Our analyses agree with the conclusion from the previous analysis of these data that tumour type-specific guidance for the use of protocols should be developed to facilitate streamlining discussions.5 This will contribute to ongoing discussions about the development of this guidance. It was suggested that study participants were keen that this guidance should be developed at the local level and that it should consider the perspectives of members of MDT for different tumour types and those in different professions. It is also important that the meaning of streamlining and the various approaches that could be used to achieve are clarified and considered in developing this guidance. Finally, this work highlighted the need for the identification and implementation of appropriate evaluation methods and outcomes measures to ensure that decisions about the approaches used are based on the impact on the quality and safety of patient care. In the meantime, the use of tools, such as MDT-FIT, could facilitate individual MDTs to reach an agreement about appropriate solutions without compromising the quality and safety of patient care.34
Contributors LH planned the analysis, led the quantitative analysis and drafted the manuscript; MZ led the qualitative analysis; RW and EP carried out initial data analysis and interpretation; CT and JG provided guidance on the objectives and interpretation; and all the authors reviewed the manuscript and approved the final version.
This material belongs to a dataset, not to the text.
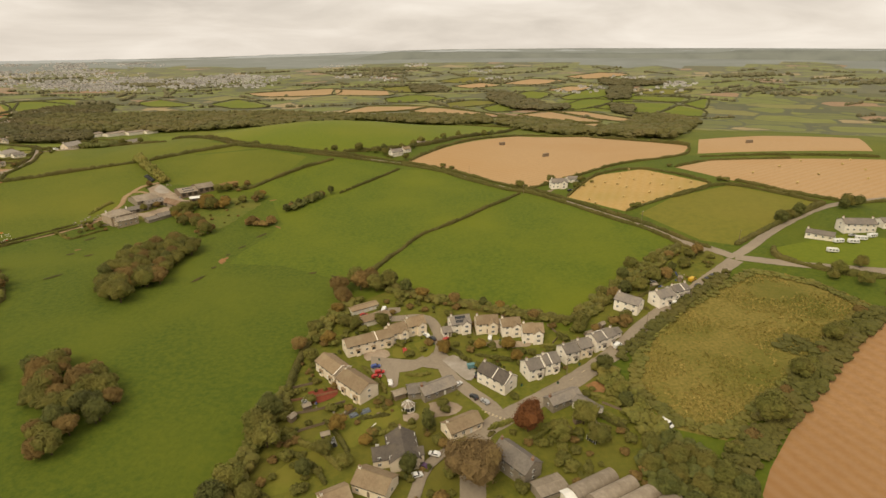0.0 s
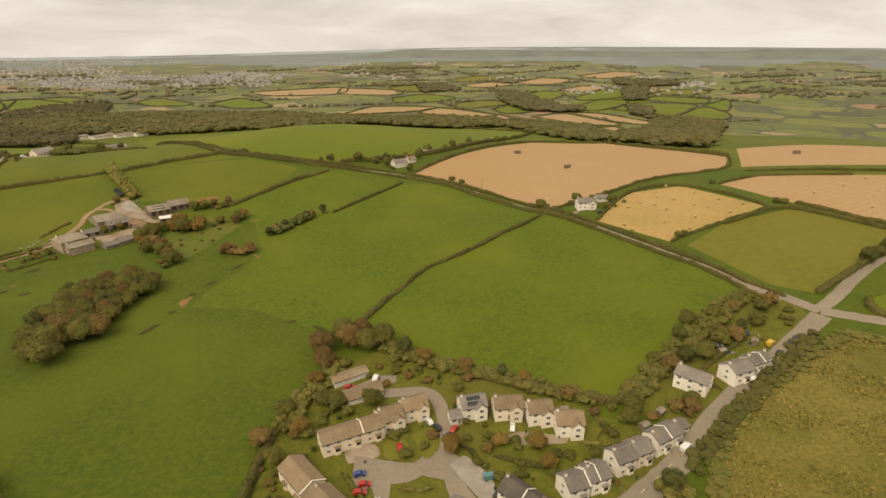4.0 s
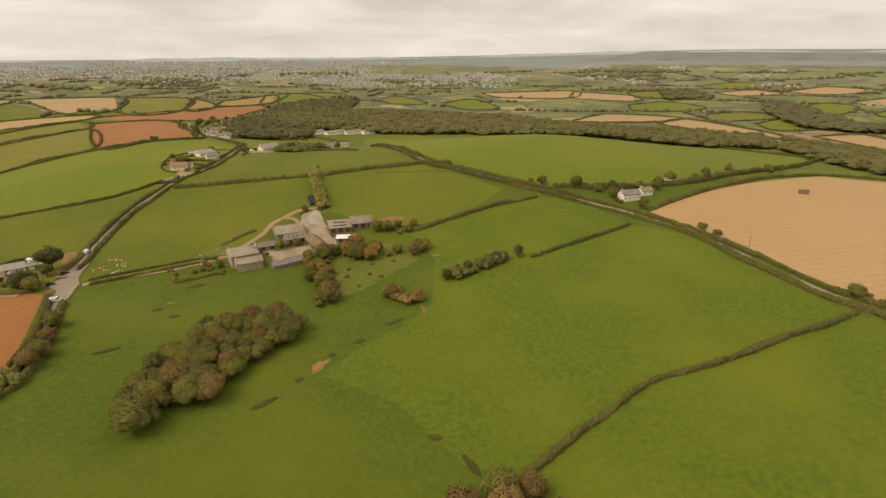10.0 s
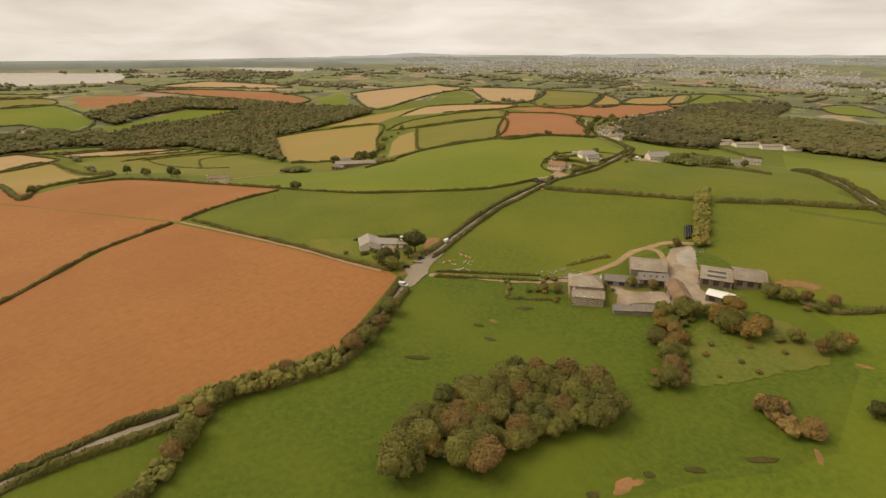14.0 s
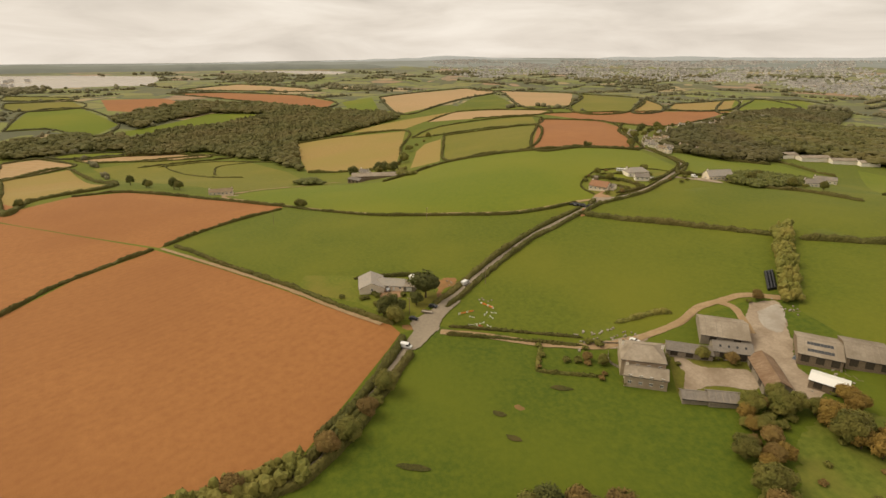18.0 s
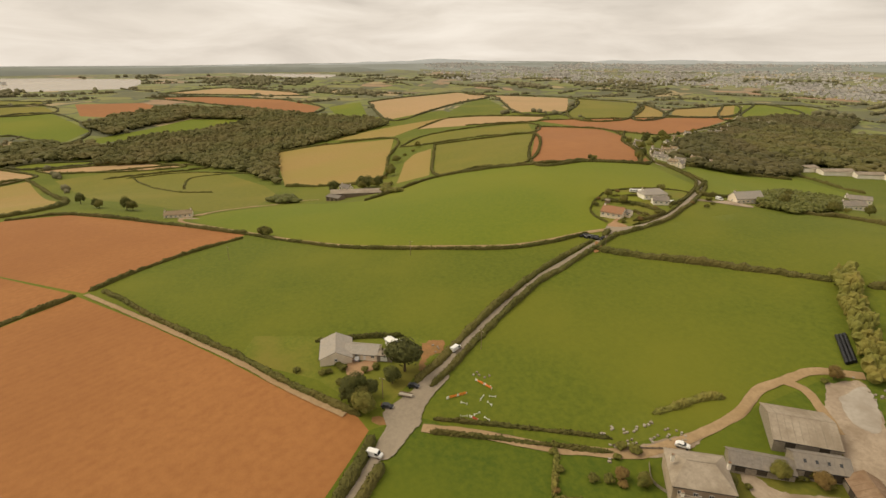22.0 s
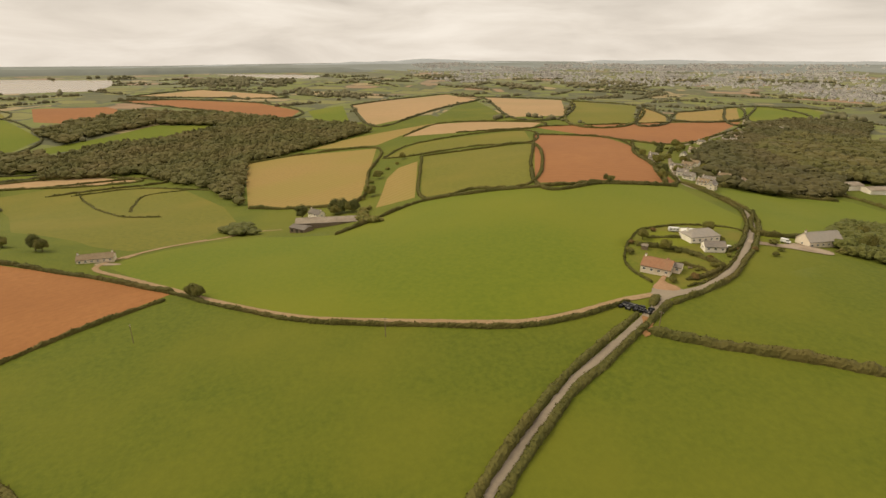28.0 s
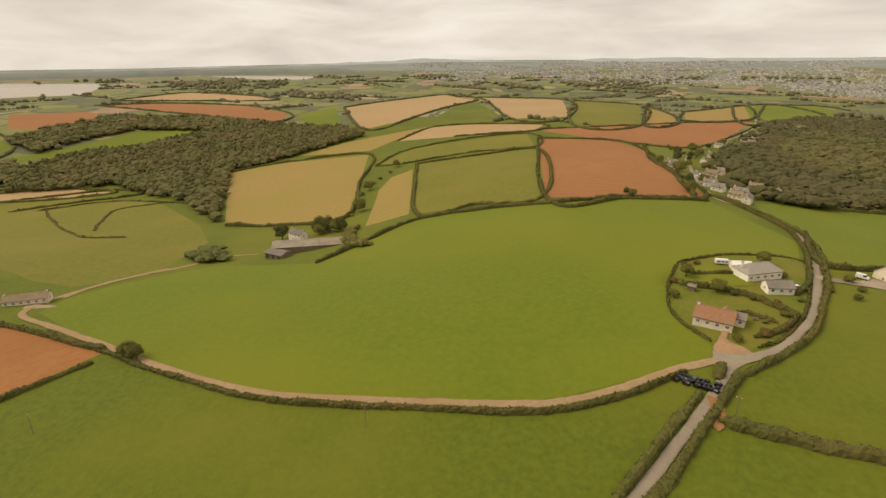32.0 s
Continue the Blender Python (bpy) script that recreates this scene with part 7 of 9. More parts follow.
# ---- vehicles ----
def car(x, y, turn, paint, label, van=False, group="parked cars", name="car"):
    """A car or van with its nose along x."""
    root = new(name)
    L, W, H = (4.9, 1.95, 2.1) if van else (4.3, 1.8, 1.45)
    e = 1.3
    c, s = math.cos(radians(turn)), math.sin(radians(turn))
    pitch = math.atan2(gz(x + e * c, y + e * s) - gz(x - e * c, y - e * s), 2 * e)
    root.matrix_world = Matrix.Translation((x, y, gz(x, y) + 0.33)) @ Matrix.Rotation(radians(turn), 4, "Z") @ Matrix.Rotation(-pitch, 4, "Y")
    tagged(root, label, "van" if van else "car", group)
    key = "van" if van else "car"
    if van:
        prof = [(-2.45, 0.35), (2.35, 0.35), (2.45, 0.75), (2.25, 1.05), (1.65, 1.15), (1.15, 1.95), (0.9, 2.08), (-2.35, 2.1), (-2.45, 1.95)]
        glass = [(1.58, 1.16), (1.10, 1.88), (0.35, 1.88), (0.35, 1.16)]
    else:
        prof = [(-2.1, 0.32), (2.05, 0.32), (2.15, 0.62), (1.95, 0.82), (1.0, 0.95), (0.35, 1.40), (-0.2, 1.46), (-1.3, 1.42), (-1.85, 1.0), (-2.12, 0.9)]
        glass = [(0.88, 0.97), (0.33, 1.34), (-1.2, 1.36), (-1.62, 1.0)]
    if key + paint not in SHARED:
        bm = bmesh.new()
        prism(bm, prof, -W / 2, W / 2)
        bmesh.ops.bevel(bm, geom=list(bm.edges), offset=0.09, segments=2, affect="EDGES")
        me = bpy.data.meshes.new("body")
        bm.to_mesh(me)
        bm.free()
        me.materials.append(M["car_" + paint])
        SHARED[key + paint] = me
        if key + "glass" not in SHARED:
            bm = bmesh.new()
            prism(bm, glass, -W / 2 - 0.012, W / 2 + 0.012)
            me = bpy.data.meshes.new("side_windows")
            bm.to_mesh(me)
            bm.free()
            me.materials.append(M["glass"])
            SHARED[key + "glass"] = me
            bm = bmesh.new()
            bmesh.ops.create_cone(bm, cap_ends=True, segments=14, radius1=0.33, radius2=0.33, depth=0.22, matrix=Matrix.Rotation(radians(90), 4, "X"))
            me = bpy.data.meshes.new("wheel")
            bm.to_mesh(me)
            bm.free()
            me.materials.append(M["rubber"])
            SHARED[key + "wheel"] = me
            sl = [(1.60, 1.14), (1.12, 1.92)] if van else [(0.98, 0.97), (0.38, 1.39)]
            (xa, za), (xb, zb) = sl
            nx, nz = (za - zb) * -0.04, (xa - xb) * 0.05
            bm = bmesh.new()
            prism(bm, [(xa, za), (xa + 0.05, za + 0.04), (xb + 0.05, zb + 0.04), (xb, zb)], -W / 2 + 0.16, W / 2 - 0.16)
            me = bpy.data.meshes.new("windscreen")
            bm.to_mesh(me)
            bm.free()
            me.materials.append(M["glass"])
            SHARED[key + "screen"] = me
    b = part("body", SHARED[key + paint], None, root)
    part("side_windows", SHARED[key + "glass"], None, b)
    part("windscreen", SHARED[key + "screen"], None, b)
    for wx in ((1.55, -1.5) if van else (1.32, -1.28)):
        for wy in (-W / 2 + 0.08, W / 2 - 0.08):
            part("wheel", SHARED[key + "wheel"], None, root).matrix_local = pose(wx, wy, 0.0)
    for sy in (-0.62, 0.62):
        part("headlight", shared_box("headlight" + key, (-0.05, 0.05, -0.17, 0.17, -0.08, 0.08), M["frame"]), None, b).matrix_local = pose(L / 2 - 0.02, sy, 0.72)
        part("tail_light", shared_box("taillight" + key, (-0.05, 0.05, -0.12, 0.12, -0.1, 0.1), M["car_red"]), None, b).matrix_local = pose(-L / 2 + 0.02, sy, 0.8)
    return root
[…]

Funding This was a secondary analysis of the data provided by CRUK, which was not supported by any specific project grant. EP’s contribution was funded by a King's Undergraduate Research Fellowship.
Competing interests None of the authors has conflict of interest though CT and JG declare that both were members of the steering group that guided the development of the survey on which this manuscript is based, and both have previously received funding from NHS England for the development of a team training/feedback system for cancer MDTs through Green Cross Medical Ltd.
Patient consent for publication Not required.
Provenance and peer review Not commissioned; externally peer reviewed.
Data availability statement Data may be obtained from a third party and are not publicly available.